Image Fusion for Misaligned Thermal and Visual Images

The main challenge of a Wilderness Search and Rescue (WiSAR) mission is to cover a large area within a reasonable and short amount of time effectively. The recent development in the area of sensor-equipped Unmanned Aerial Vehicles (UAV) and object detection algorithms have pushed the idea of using UAVs equipped with appropriate sensors for the surveillance of the area and finding humans in an efficient and time-saving way. The present work discusses a novel deep learning approach using Generative Adversarial Network (GAN) with two Discriminators and a Masked-Feature Extractor, to fuse the images (inputs) obtained from the Visual and the Thermal cameras to address the diverse terrain and weather conditions which can be experienced during the search and rescue operation. The proposed solution utilizes a GAN network based on Pix2Pix but with two discriminators as opposed to one. The results obtained further motivate the idea of developing an end-to-end pipeline for human detection in a wilderness environment using both, visual and thermal images as inputs.

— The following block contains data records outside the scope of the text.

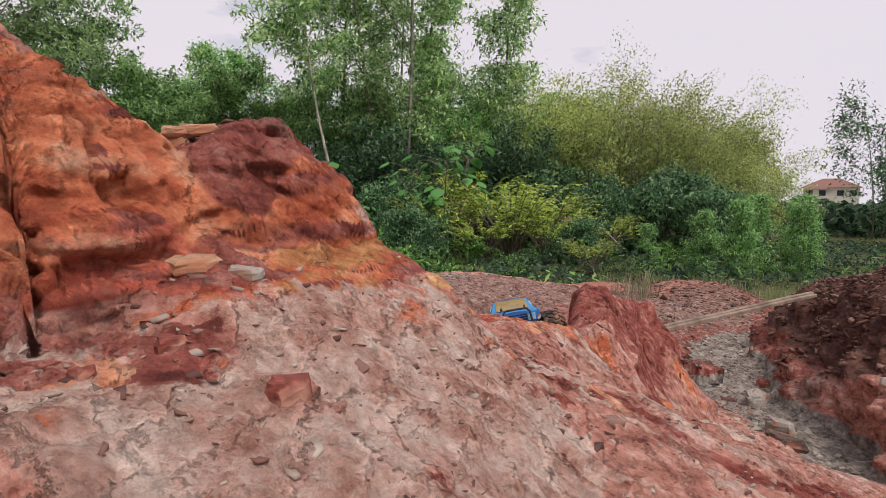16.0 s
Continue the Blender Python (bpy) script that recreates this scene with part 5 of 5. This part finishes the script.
stone(-2.05, 2.4, (0.2, 0.13, 0.07), "grey", 24, "flat grey stone below the bank", 20)
stone(1.95, 2.2, (0.2, 0.12, 0.09), "grey", 25, "grey stone in the gully's mud", 40)
stone(1.75, 1.75, (0.16, 0.09, 0.07), "grey", 26, "long grey stone in the gully's mud", 110)
stone(2.25, 2.5, (0.12, 0.09, 0.05), "red", 27, "red stone in the gully's mud", 10)
stone(2.1, 1.55, (0.16, 0.12, 0.08), "grey", 28, "grey stone at the foot of the bank", 70)
stone(1.62, 1.58, (0.24, 0.1, 0.05), "dark", 29, "dark wet slab along the gully's channel", 102, (0, 4), 0.45)
for k, x in enumerate((2.53, 2.57)):
    stone(x, 3.06, (0.02, 0.02, 0.09), "white", 70 + k, "white chip standing in the gully's rubble", 20 * k, (8, 12 - 20 * k), 0.1)

for k, (x, y, w, kind) in enumerate(((-0.36, 0.42, 0.07, "ochre"), (-0.29, 0.40, 0.06, "grey"), (-0.42, 0.47, 0.08, "ochre"), (-0.24, 0.44, 0.045, "ochre"), (-0.33, 0.36, 0.05, "grey"), (-0.5, 0.44, 0.08, "grey"), (-0.19, 0.37, 0.035, "ochre"), (-0.12, 0.4, 0.03, "grey"))):
    stone(x, y, (w, w * 0.75, w * 0.28), kind, 40 + k, "flat %s stone on the clay rise" % kind, 47 * k, (4, -3), 0.15)

# ---- shards of clay and stone over the ground ----
def shards(name, seed, count, weight, size, material, label, flat_only=2.0):
    """Angular flakes lying on the ground where weight (an array over the sheet) is high."""
    rng = np.random.default_rng(seed)
    w = (weight * (1 - steep) ** flat_only * ring_r**2 * (np.abs(ring_a) < 1.05)).ravel()
    pick = rng.choice(w.size, count, p=w / w.sum())
    p = np.stack([gx2, gy2, gz], -1).reshape(-1, 3)[pick] - (0, 0, 0.12 * size)
    s = size * rng.lognormal(0, 0.45, (count, 1))
    box = np.array([(x, y, z) for z in (-1, 1) for y in (-1, 1) for x in (-1, 1)], float)
    v = box[None] * rng.uniform(0.45, 1.0, (count, 8, 3)) * np.stack([np.ones(count), rng.uniform(0.4, 0.9, count), rng.uniform(0.16, 0.4, count)], -1)[:, None]
    yaw, tx, ty = rng.uniform(0, 6.3, count), rng.normal(0, 0.3, count), rng.normal(0, 0.3, count)
    c, n_ = np.cos(yaw)[:, None], np.sin(yaw)[:, None]
    x, y, z = v[..., 0], v[..., 1], v[..., 2]
    x, y = c * x - n_ * y, n_ * x + c * y
    z = z + x * tx[:, None] + y * ty[:, None]
    v = np.stack([x, y, z], -1) * s[:, None] * 0.5 + p[:, None]
    face = np.array([(0, 2, 3, 1), (4, 5, 7, 6), (0, 1, 5, 4), (2, 6, 7, 3), (0, 4, 6, 2), (1, 3, 7, 5)])
    f = (np.arange(count)[:, None, None] * 8 + face[None]).reshape(-1, 4)
    return tagged(new(name, quads(name, v.reshape(-1, 3), f, material, False)), label, "stones", kind="stuff")


def shard_material(name, stops):
    mat, n, l, b = nodes_of(name)
    geo = n.new("ShaderNodeNewGeometry")
    r = ramp_node(n, stops)
    l.new(geo.outputs["Random Per Island"], r.inputs[0])
    t = n.new("ShaderNodeTexNoise")
    t.inputs["Scale"].default_value = 90
    l.new(geo.outputs["Position"], t.inputs["Vector"])
    m = n.new("ShaderNodeMixRGB")
    m.blend_type = "MULTIPLY"
    m.inputs[0].default_value = 0.7
    g = ramp_node(n, [(0.3, (0.6, 0.6, 0.6)), (0.7, (1.2, 1.2, 1.2))])
    l.new(t.outputs["Fac"], g.inputs[0])
    l.new(r.outputs[0], m.inputs[1])
    l.new(g.outputs[0], m.inputs[2])
    l.new(m.outputs[0], b.inputs["Base Color"])
    b.inputs["Roughness"].default_value = 0.92
    return mat


red_shard = shard_material("red_shards", [(0.0, (0.085, 0.035, 0.027)), (0.4, (0.18, 0.085, 0.065)), (0.75, (0.27, 0.155, 0.12)), (1.0, (0.38, 0.29, 0.24))])
pale_shard = shard_material("pale_shards", [(0.0, (0.15, 0.07, 0.05)), (0.4, (0.32, 0.23, 0.175)), (0.8, (0.43, 0.36, 0.3)), (1.0, (0.23, 0.07, 0.045))])
mud_shard = shard_material("mud_shards", [(0.0, (0.08, 0.065, 0.055)), (0.5, (0.26, 0.21, 0.175)), (1.0, (0.44, 0.37, 0.31))])
brown_shard = shard_material("brown_shards", [(0.0, (0.05, 0.024, 0.018)), (0.45, (0.13, 0.055, 0.04)), (0.8, (0.22, 0.11, 0.08)), (1.0, (0.32, 0.2, 0.15))])
scree = smooth(2.6, 1.2, d_block[0]) * (d_block[1] < 0.5) * smooth(1.7, 2.1, gy) * smooth(6.4, 5.4, gy)
shards("scree", 51, 16000, scree, 0.017, red_shard, "broken red shale lying on the mound")
gully = smooth(-0.02, -0.2, gz) * smooth(1.0, 1.4, gx) * smooth(6, 5, gy) * smooth(4.5, 3.5, gx)
shards("gully_rubble", 52, 2600, gully, 0.022, mud_shard, "grey rubble in the gully's mud")
east = smooth(2.0, 2.3, gx) * smooth(-0.25, -0.1, gz) * smooth(4.2, 3.4, gy) * smooth(3.5, 2.9, gx) * smooth(0.8, 1.3, gy)
east = east + 0.5 * smooth(1.2, 0.5, np.hypot(gx - 3.5, gy - 5.1))
shards("bank_rubble", 53, 10000, east, 0.026, brown_shard, "dark red rubble on the east bank", 0.25)
foreground = (1 - steep) ** 2 * (1 - 0.9 * on_hump) * smooth(1.5, 0.9, np.hypot(gx, gy - 0.1)) * smooth(0.3, 0.45, gz)
shards("clay_crumbs", 54, 3600, foreground, 0.0045, pale_shard, "small crumbs of clay on the ground")
shards("red_crumbs", 55, 1600, foreground * (red + 0.15), 0.006, red_shard, "red flakes of clay on the ground")
clods = smooth(0.17, 0.05, np.hypot(gx + 0.42, gy + 0.19)) + 0.25 * smooth(0.25, 0.1, np.abs(d_bank[0] - 0.2)) * (d_bank[1] < 0.5) * smooth(-0.7, -0.4, gy)
shards("red_clods", 57, 70, clods * ring_r ** -1, 0.011, red_shard, "broken red clods of clay below the bank")
shards("pale_chips", 58, 60, smooth(0.16, 0.22, d_bank[0]) * (1 - on_skirt) * smooth(0.5, 0.15, np.hypot(gx + 0.3, gy + 0.25)) * smooth(0.55, 0.6, gz) * ring_r ** -1, 0.010, pale_shard, "pale chips of clay on the flat")
crust_shard = shard_material("crust_shards", [(0.0, (0.14, 0.12, 0.11)), (0.5, (0.27, 0.24, 0.215)), (1.0, (0.42, 0.37, 0.32))])
crust = smooth(0.16, 0.04, np.abs(d_block[0] - 0.05)) * (d_block[1] < 0.6) * (d_block[3] < 0.62)
shards("crust_flakes", 59, 1600, crust, 0.015, crust_shard, "cracked grey crust flakes on the block's edge")
leftside_w = smooth(-0.3, -0.8, gx) * smooth(1.2, 1.8, gy) * smooth(6, 5, gy) * smooth(-4.5, -3.5, gx)
shards("gully_crumbs", 56, 2500, leftside_w, 0.02, pale_shard, "crumbs of clay in the west gully")

# ---- house beyond the trees ----
def make_house():
    root = empty("house", pose(133, 144, 1.6, 0, 0, -42))
    wall_mat = simple("cream_render", (0.6, 0.56, 0.5), 0.8, 0, 0.08, 1, 0.0)
    roof_mat = simple("brown_roof_tile", (0.22, 0.11, 0.085), 0.8, 0, 0.2, 3, 0.0)
    glass_mat = simple("dark_window_pane", (0.04, 0.05, 0.06), 0.15, 0, 0.1, 1, 0.0)
    bm = bmesh.new()
    add_box(bm, (13, 9, 5.4), pose(0, 0, 0.7))
    add_box(bm, (5, 3, 5.0), pose(-3.5, -5.5, 0.5))
    part("wall", bm, wall_mat, root)

    def hip(w, d, base_, rise, x, y):
        bm = bmesh.new()
        low_ = [bm.verts.new((x + a * w / 2, y + b * d / 2, base_)) for a, b in ((-1, -1), (1, -1), (1, 1), (-1, 1))]
        run = max(0.2, (w - d) / 2)
        t1, t2 = bm.verts.new((x - run, y, base_ + rise)), bm.verts.new((x + run, y, base_ + rise))
        for q in ((low_[0], low_[1], t2, t1), (low_[1], low_[2], t2), (low_[2], low_[3], t1, t2), (low_[3], low_[0], t1)):
            bm.faces.new(q)
        bm.faces.new(low_[::-1])
        return bm

    part("roof", hip(14.4, 10.4, 3.4, 2.6, 0, 0), roof_mat, root)
    part("porch_roof", hip(6.2, 4.2, 3.0, 1.2, -3.5, -5.5), roof_mat, root)
    for x in (-5, -2, 2.2, 5):
        win = part("window", panel([(x - 0.8, -4.55 - (2.5 if x < -1 else 0), 1.1), (x + 0.8, -4.55 - (2.5 if x < -1 else 0), 1.1), (x + 0.8, -4.55 - (2.5 if x < -1 else 0), 2.6), (x - 0.8, -4.55 - (2.5 if x < -1 else 0), 2.6)], 0.05), glass_mat, root)
    return tagged(root, "cream house with a brown hipped roof far off", "house")


make_house()
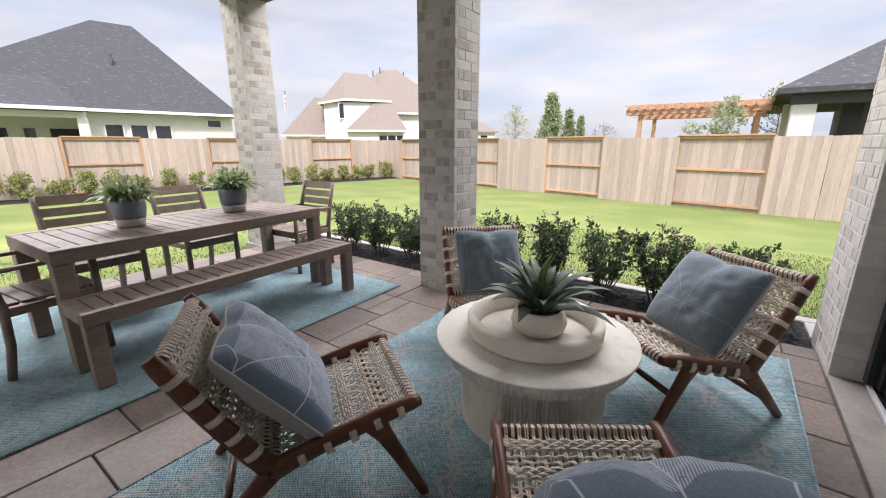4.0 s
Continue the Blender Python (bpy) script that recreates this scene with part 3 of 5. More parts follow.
# ---- lounge chairs ----
def lounge_chair():
    """Seat faces +y; origin on the floor under the seat."""
    c = thing("lounge_chair", "reddish wooden lounge chair with woven natural cord seat and back", "lounge chair", group="lounge chairs round the coffee table")
    for s in (-1, 1):
        x = s * 0.262
        bm = bmesh.new()
        rail = [(x, 0.365, 0.418), (x, 0.33, 0.413), (x, 0.20, 0.383), (x, 0.05, 0.345), (x, -0.08, 0.305), (x, -0.16, 0.275)]
        sweep(bm, rail, [(0.016, 0.018), (0.019, 0.027), (0.019, 0.032), (0.019, 0.030), (0.019, 0.034), (0.019, 0.038)], 10, 0.55)
        part("seat_rail", bm, M_CHAIRWOOD, c)
        bm = bmesh.new()
        sweep(bm, [(x, -0.425, 0.742), (x, -0.40, 0.70), (x, -0.31, 0.535), (x, -0.22, 0.385), (x, -0.150, 0.285)], [(0.016, 0.020), (0.019, 0.027), (0.019, 0.031), (0.019, 0.034), (0.019, 0.036)], 10, 0.55)
        part("back_post", bm, M_CHAIRWOOD, c)
        bm = bmesh.new()
        sweep(bm, [(x, 0.185, 0.375), (x, 0.225, 0.31), (x, 0.285, 0.19), (x, 0.375, 0.0)], [(0.018, 0.045), (0.018, 0.032), (0.018, 0.025), (0.016, 0.018)], 10, 0.55)
        part("front_leg", bm, M_CHAIRWOOD, c)
        bm = bmesh.new()
        sweep(bm, [(x, -0.13, 0.300), (x, -0.19, 0.235), (x, -0.285, 0.135), (x, -0.405, 0.0)], [(0.018, 0.042), (0.018, 0.034), (0.018, 0.026), (0.016, 0.019)], 10, 0.55)
        part("back_leg", bm, M_CHAIRWOOD, c)
    for nm, y, z, r in (("front_rail", 0.335, 0.405, 0.017), ("seat_back_rail", -0.140, 0.279, 0.015), ("top_rail", -0.405, 0.712, 0.018), ("lower_back_rail", -0.172, 0.318, 0.015), ("front_stretcher", 0.268, 0.225, 0.013), ("rear_stretcher", -0.315, 0.105, 0.013)):
        part(nm, sweep(bmesh.new(), [(-0.25, y, z), (0.25, y, z)], (r, r * 1.15), 10, 0.3), M_CHAIRWOOD, c)
    rng = random.Random(11)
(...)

Fig 1: An example of visual image from the Wilderness Search and Rescue Dataset (WiSARD).
Fig 2: An example of thermal image of the same scene from the Wilderness Search and Rescue Dataset (WiSARD).

Both images shown above, though taken at the same exact moment, are different in terms of resolutions, field of view, and scale. These differences come from the different camera properties and lense parameters. To leverage the available information from both images and fuse them together, these differences should be addressed and reduced to a minimum. Thats where a Generative Adversarial Network (GAN) can help. I am working on a customized GAN network to address the misalignment of two images and fuse them together. Below are some preliminary results of my method.

Fig 3: The results after training the network on a diversed dataset. The images on the far right are generated/fused images of the respective thermal image (left) and visual image (right).